What are matters for a new Arena Seating?
Most arenas and sports venues will require spectator seating. It’s important for the seats to be comfortable, durable, waterproof and permanently fastened to the ground. For cost saving, standard stadium and arena seats are usually plastic with no padding or cushioning. Premium seats are popular for executive seating areas and often padded with leather for extra comfort. Seating options include folding or non-folding, permanent or temporary, material and colour.
Outdoor Seating - A common problem with outdoor seating is UV resistance because the colour pigment will often fade over time when exposed to sunlight. Wembley Stadium suffered from this problem back in May 2007 when the London Metro reported that 17,000 red coloured seats had to be replaced due to fading. With the appropriate UV stabiliser additives, some thermoplastics such as PVC (Polyvinyl chloride) and ABS (Acrylonitrile Butadiene Styrene) can withstand sun exposure and remain colourfast.
arena seating Plan - When installing new seating areas at your sports venue, there are likely to be several options such as: spacing between seats; non-tiered or tiered seating; linear or curved seating rows. The design of a sports venue should consider the most efficient seating plan in contrast to the cheapest seating plan.
Seat Positioning - Sports venue construction architects will need to decide what portion of the ground will be occupied by spectator seating and how it will be positioned.

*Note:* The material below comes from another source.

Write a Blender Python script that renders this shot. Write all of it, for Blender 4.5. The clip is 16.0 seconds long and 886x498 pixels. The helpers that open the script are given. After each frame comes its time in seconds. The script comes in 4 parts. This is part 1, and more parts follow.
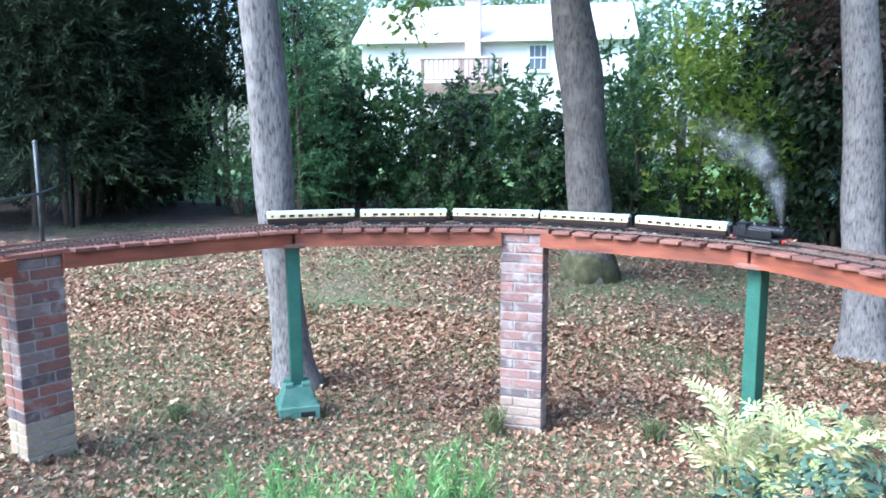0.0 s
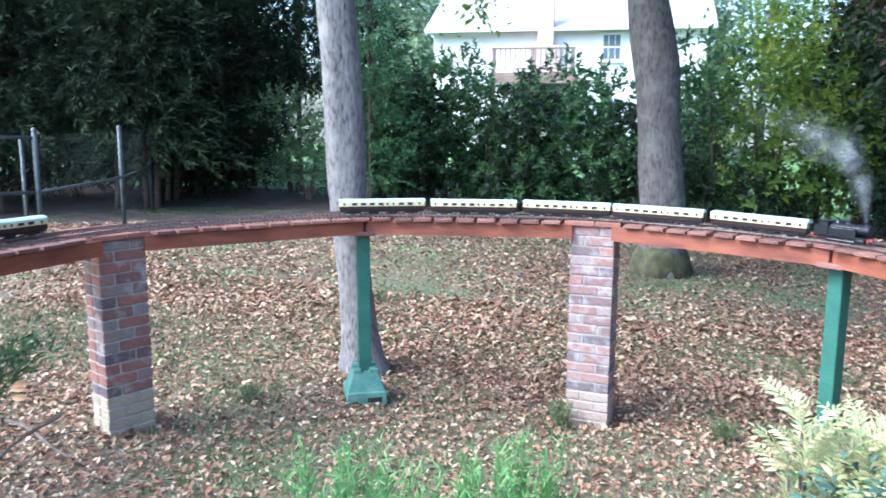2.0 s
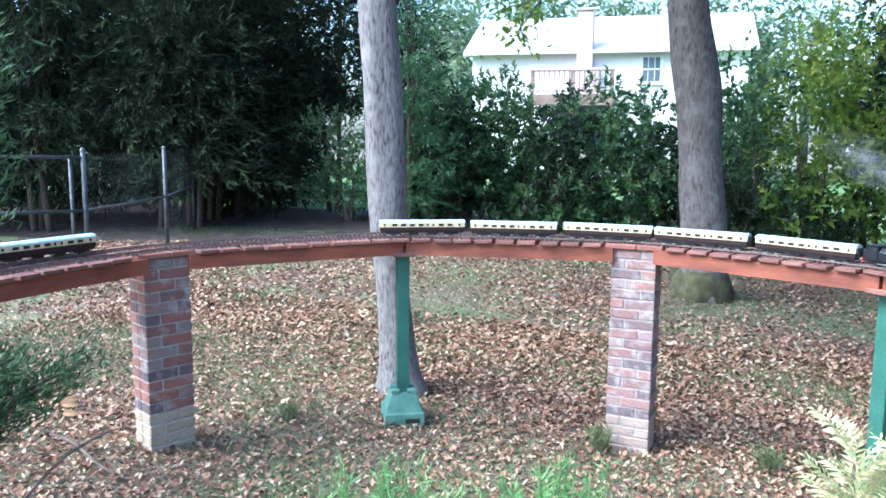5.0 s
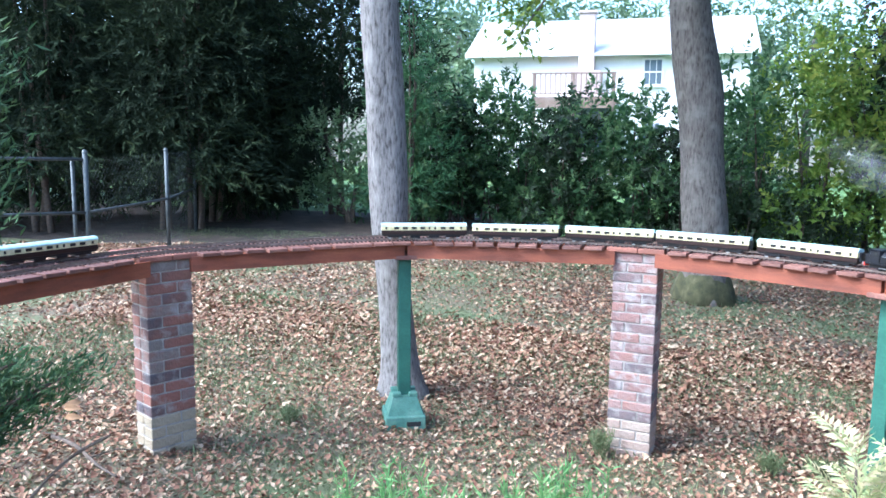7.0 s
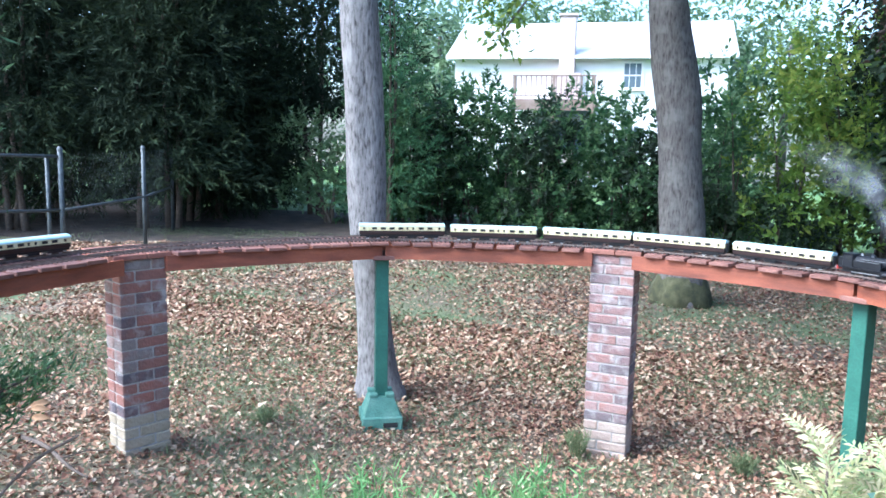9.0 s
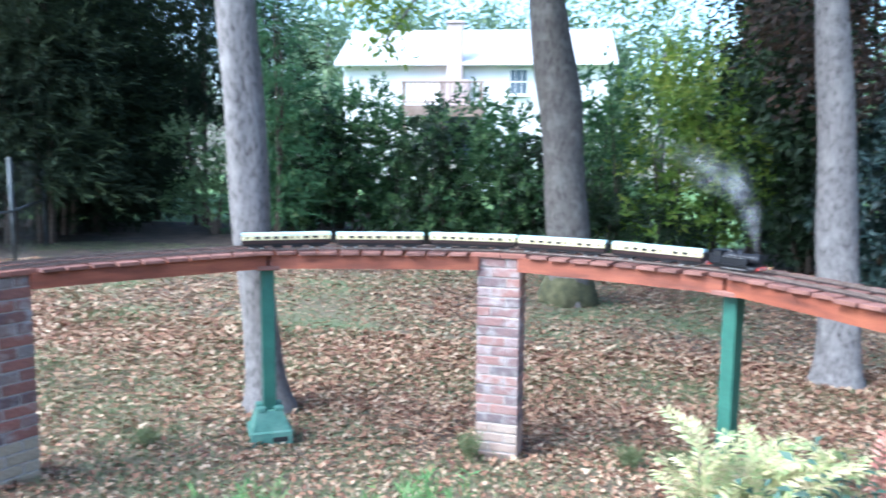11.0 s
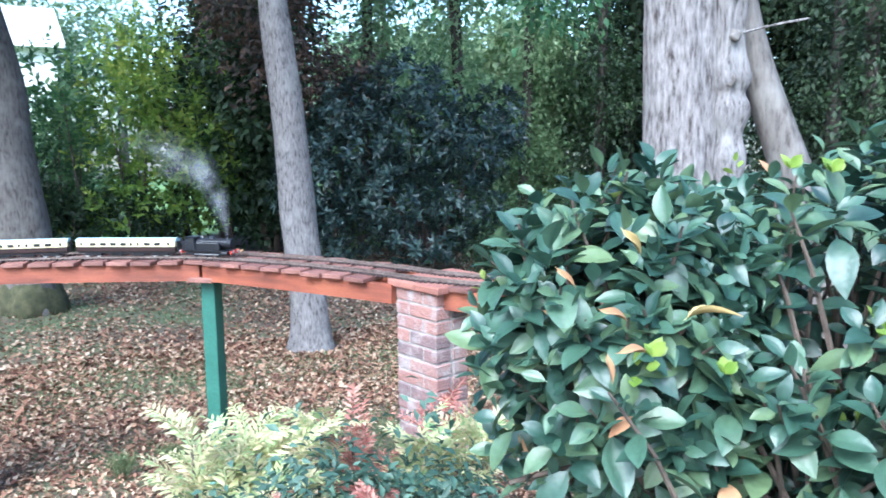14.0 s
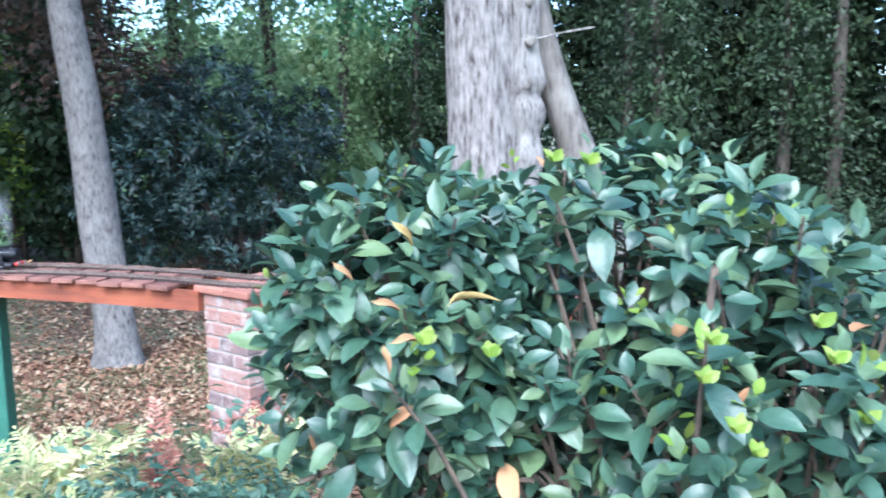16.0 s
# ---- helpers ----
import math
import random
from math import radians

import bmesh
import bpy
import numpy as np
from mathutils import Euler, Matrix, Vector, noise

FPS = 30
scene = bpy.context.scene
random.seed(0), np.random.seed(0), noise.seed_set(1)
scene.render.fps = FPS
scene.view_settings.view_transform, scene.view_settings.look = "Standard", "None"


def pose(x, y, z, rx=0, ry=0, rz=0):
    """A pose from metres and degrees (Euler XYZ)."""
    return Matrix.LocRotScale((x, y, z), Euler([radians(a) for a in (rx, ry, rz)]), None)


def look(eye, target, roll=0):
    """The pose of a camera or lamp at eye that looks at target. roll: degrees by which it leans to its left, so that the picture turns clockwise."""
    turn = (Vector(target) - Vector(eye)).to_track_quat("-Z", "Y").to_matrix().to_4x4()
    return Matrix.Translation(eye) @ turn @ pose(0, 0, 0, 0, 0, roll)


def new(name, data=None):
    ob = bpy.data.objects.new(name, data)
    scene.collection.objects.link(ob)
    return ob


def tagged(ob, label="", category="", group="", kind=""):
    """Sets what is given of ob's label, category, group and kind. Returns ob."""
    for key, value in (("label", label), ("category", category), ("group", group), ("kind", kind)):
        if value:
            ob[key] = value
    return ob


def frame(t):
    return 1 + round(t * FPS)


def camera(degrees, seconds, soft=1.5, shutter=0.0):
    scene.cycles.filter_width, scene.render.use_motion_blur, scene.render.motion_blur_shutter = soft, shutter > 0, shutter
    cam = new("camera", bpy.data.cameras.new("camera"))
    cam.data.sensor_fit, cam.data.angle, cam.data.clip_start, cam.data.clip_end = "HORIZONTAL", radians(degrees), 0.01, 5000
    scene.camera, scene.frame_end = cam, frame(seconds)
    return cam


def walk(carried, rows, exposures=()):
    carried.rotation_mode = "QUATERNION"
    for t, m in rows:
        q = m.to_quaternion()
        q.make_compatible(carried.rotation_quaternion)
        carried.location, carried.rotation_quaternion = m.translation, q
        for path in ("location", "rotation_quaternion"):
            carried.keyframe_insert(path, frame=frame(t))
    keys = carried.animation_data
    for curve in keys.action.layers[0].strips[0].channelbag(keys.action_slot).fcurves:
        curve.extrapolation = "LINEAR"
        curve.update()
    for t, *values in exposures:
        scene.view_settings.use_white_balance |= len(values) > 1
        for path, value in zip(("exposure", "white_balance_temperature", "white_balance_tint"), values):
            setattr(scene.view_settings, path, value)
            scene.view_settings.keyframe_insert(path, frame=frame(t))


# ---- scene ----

For instance, the spectator seating could be very close to sports pitch or it could be positioned further away. Close seating will improve the atmosphere because spectators are next to the action but this can make the design and planning more difficult. Interestingly, several sporting venues have suffered from placing large tiered seating areas next to the pitch because this has blocked out sunlight that turf needs to grow.
Spectator Safety - Even in small sports venues, it is important to be familiar with government safety requirements for accommodating spectators. Spectator safety is an even greater issue with large construction projects such as high capacity sports stadiums. Historically, football stadiums have favoured terraces with standing-room-only instead of seating, which allowed a greater capacity crowd and was more cost effective to build. In the interest of safety and following the Hillsborough Disaster in 1989 in which 96 people died due to overcrowding, most major league football teams now have all-seater stadiums. The same safety concept applies to arena seating.